━━━ Dataset content ━━━
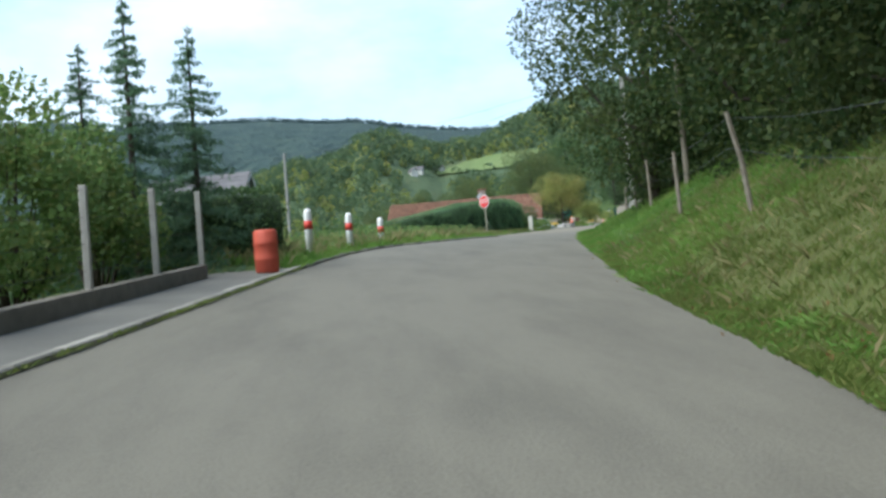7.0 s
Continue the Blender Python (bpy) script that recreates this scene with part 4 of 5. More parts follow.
def single_tiles(house, width, length, eave, ridge, over, mat, far_mat, side, top=0.2, step=0.27, wide=0.24):
    """Plain clay tiles on one slope: the front ones one by one, the rest joined."""
    w = width / 2 + over
    pitch = (ridge - eave) / (width / 2)
    ang = math.atan(pitch)
    run = w / math.cos(ang)
    r = random.Random(31)
    me = None
    far = []
    for i in range(int(run / step)):
        for k in range(int((length + 2 * over) / wide)):
            s = (i + 0.5) * step
            m = pose(side * s * math.cos(ang), -over + (k + 0.5 + (0.5 if i % 2 else 0)) * wide, ridge + top - s * math.sin(ang) + r.uniform(-0.012, 0.012), r.uniform(-3, 3), side * (math.degrees(ang) - 5) + r.uniform(-2, 2), r.uniform(-2, 2))
            if k < 12:
                if me is None:
                    ob = part("tile", box(-step * 0.58, step * 0.58, -wide * 0.48, wide * 0.48, -0.012, 0.014, 0), mat, house)
                    me = ob.data
                else:
                    ob = new("tile", me)
                    ob.parent = house
                ob.matrix_basis = m
            else:
                far.append(m)
    base = np.array([(x, y, z) for z in (-0.012, 0.014) for x, y in ((-step * 0.58, -wide * 0.48), (step * 0.58, -wide * 0.48), (step * 0.58, wide * 0.48), (-step * 0.58, wide * 0.48))])
    v = np.concatenate([base @ np.array(m.to_3x3()).T + np.array(m.translation) for m in far])
    f = np.array([(4, 5, 6, 7), (0, 1, 5, 4), (1, 2, 6, 5), (2, 3, 7, 6), (3, 0, 4, 7)])
    tagged(mesh_object("roof_tiles", v, (np.arange(len(far))[:, None, None] * 8 + f).reshape(-1, 4), far_mat, house), "weathered clay tiles farther along the roof", kind="stuff")


white_house = gable_house("house", "white rendered house with a brown overhanging roof", (-14.5, 39.0, 2.6), 0, 15.6, 2.4, 4.2, 10.45, PLASTER, ROOF_BROWN, 0.8, knee=((6.9, 5.4), (8.4, 3.4)))
part("porch_soffit", box(6.3, 8.0, -0.75, 0.02, 3.42, 3.5, 0.01), SOFFIT, white_house, "beige boarded porch ceiling")
DARK_BOARDS = material("dark_stained_boards", (0.036, 0.028, 0.024), (0.06, 0.046, 0.038), 7, 0.85, 50, 0.3)
for k in range(5):
    x0 = 5.6 + k * 0.45
    top = min(10.35 - 0.732 * (x0 + 0.43), 5.3 - 1.333 * (x0 + 0.43 - 6.9))
    part("gable_board", box(x0, x0 + 0.43, -0.66, -0.6, 3.5, top, 0.008), DARK_BOARDS, white_house, "dark brown boarding above the porch")
wn_ = part("window", box(1.85, 2.85, -0.03, 0.03, 5.55, 6.85, 0.01), GLASS_DARK, white_house, "dark window pane")
part("frame", join([box(1.79, 2.91, -0.05, -0.035, 5.49, 5.55, 0), box(1.79, 2.91, -0.05, -0.035, 6.85, 6.91, 0), box(1.79, 1.85, -0.05, -0.035, 5.55, 6.85, 0),
                    box(2.85, 2.91, -0.05, -0.035, 5.55, 6.85, 0), box(2.32, 2.38, -0.05, -0.035, 5.55, 6.85, 0)]), WHITE_PAINT, wn_)
for x0 in (1.0, 2.95):
    sh_ = part("shutter", box(x0, x0 + 0.78, -0.09, -0.04, 5.5, 6.88, 0.01), SHUTTER, white_house, "rust-red wooden shutter")
    part("batten", join([box(x0 + 0.06, x0 + 0.72, -0.11, -0.088, z, z + 0.09, 0.005) for z in (5.72, 6.55)]), SHUTTER, sh_)
part("roof_purlin", box(3.2, 3.45, -0.78, 0.02, 7.3, 7.62, 0.01), DARK_BOARDS, white_house, "dark purlin end under the roof edge")
part("porch_post", box(6.5, 6.83, -0.7, -0.4, -3.0, 3.42, 0.012), PLASTER, white_house, "white rendered porch post")
part("porch_pillar", box(7.82, 8.45, 0.1, 2.3, -3.0, 3.3, 0.01), PLASTER, white_house, "white rendered porch pillar")
part("door", box(6.0, 6.9, -0.03, 0.03, 0.1, 2.1, 0.01), WOOD_BROWN, white_house, "brown wooden door under the porch")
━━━
**Work to be completed**: Restate the whole of the material word for word without the pictures.

**Complete answer**:
7.0 s
Continue the Blender Python (bpy) script that recreates this scene with part 4 of 5. More parts follow.
def single_tiles(house, width, length, eave, ridge, over, mat, far_mat, side, top=0.2, step=0.27, wide=0.24):
    """Plain clay tiles on one slope: the front ones one by one, the rest joined."""
    w = width / 2 + over
    pitch = (ridge - eave) / (width / 2)
    ang = math.atan(pitch)
    run = w / math.cos(ang)
    r = random.Random(31)
    me = None
    far = []
    for i in range(int(run / step)):
        for k in range(int((length + 2 * over) / wide)):
            s = (i + 0.5) * step
            m = pose(side * s * math.cos(ang), -over + (k + 0.5 + (0.5 if i % 2 else 0)) * wide, ridge + top - s * math.sin(ang) + r.uniform(-0.012, 0.012), r.uniform(-3, 3), side * (math.degrees(ang) - 5) + r.uniform(-2, 2), r.uniform(-2, 2))
            if k < 12:
                if me is None:
                    ob = part("tile", box(-step * 0.58, step * 0.58, -wide * 0.48, wide * 0.48, -0.012, 0.014, 0), mat, house)
                    me = ob.data
                else:
                    ob = new("tile", me)
                    ob.parent = house
                ob.matrix_basis = m
            else:
                far.append(m)
    base = np.array([(x, y, z) for z in (-0.012, 0.014) for x, y in ((-step * 0.58, -wide * 0.48), (step * 0.58, -wide * 0.48), (step * 0.58, wide * 0.48), (-step * 0.58, wide * 0.48))])
    v = np.concatenate([base @ np.array(m.to_3x3()).T + np.array(m.translation) for m in far])
    f = np.array([(4, 5, 6, 7), (0, 1, 5, 4), (1, 2, 6, 5), (2, 3, 7, 6), (3, 0, 4, 7)])
    tagged(mesh_object("roof_tiles", v, (np.arange(len(far))[:, None, None] * 8 + f).reshape(-1, 4), far_mat, house), "weathered clay tiles farther along the roof", kind="stuff")


white_house = gable_house("house", "white rendered house with a brown overhanging roof", (-14.5, 39.0, 2.6), 0, 15.6, 2.4, 4.2, 10.45, PLASTER, ROOF_BROWN, 0.8, knee=((6.9, 5.4), (8.4, 3.4)))
part("porch_soffit", box(6.3, 8.0, -0.75, 0.02, 3.42, 3.5, 0.01), SOFFIT, white_house, "beige boarded porch ceiling")
DARK_BOARDS = material("dark_stained_boards", (0.036, 0.028, 0.024), (0.06, 0.046, 0.038), 7, 0.85, 50, 0.3)
for k in range(5):
    x0 = 5.6 + k * 0.45
    top = min(10.35 - 0.732 * (x0 + 0.43), 5.3 - 1.333 * (x0 + 0.43 - 6.9))
    part("gable_board", box(x0, x0 + 0.43, -0.66, -0.6, 3.5, top, 0.008), DARK_BOARDS, white_house, "dark brown boarding above the porch")
wn_ = part("window", box(1.85, 2.85, -0.03, 0.03, 5.55, 6.85, 0.01), GLASS_DARK, white_house, "dark window pane")
part("frame", join([box(1.79, 2.91, -0.05, -0.035, 5.49, 5.55, 0), box(1.79, 2.91, -0.05, -0.035, 6.85, 6.91, 0), box(1.79, 1.85, -0.05, -0.035, 5.55, 6.85, 0),
                    box(2.85, 2.91, -0.05, -0.035, 5.55, 6.85, 0), box(2.32, 2.38, -0.05, -0.035, 5.55, 6.85, 0)]), WHITE_PAINT, wn_)
for x0 in (1.0, 2.95):
    sh_ = part("shutter", box(x0, x0 + 0.78, -0.09, -0.04, 5.5, 6.88, 0.01), SHUTTER, white_house, "rust-red wooden shutter")
    part("batten", join([box(x0 + 0.06, x0 + 0.72, -0.11, -0.088, z, z + 0.09, 0.005) for z in (5.72, 6.55)]), SHUTTER, sh_)
part("roof_purlin", box(3.2, 3.45, -0.78, 0.02, 7.3, 7.62, 0.01), DARK_BOARDS, white_house, "dark purlin end under the roof edge")
part("porch_post", box(6.5, 6.83, -0.7, -0.4, -3.0, 3.42, 0.012), PLASTER, white_house, "white rendered porch post")
part("porch_pillar", box(7.82, 8.45, 0.1, 2.3, -3.0, 3.3, 0.01), PLASTER, white_house, "white rendered porch pillar")
part("door", box(6.0, 6.9, -0.03, 0.03, 0.1, 2.1, 0.01), WOOD_BROWN, white_house, "brown wooden door under the porch")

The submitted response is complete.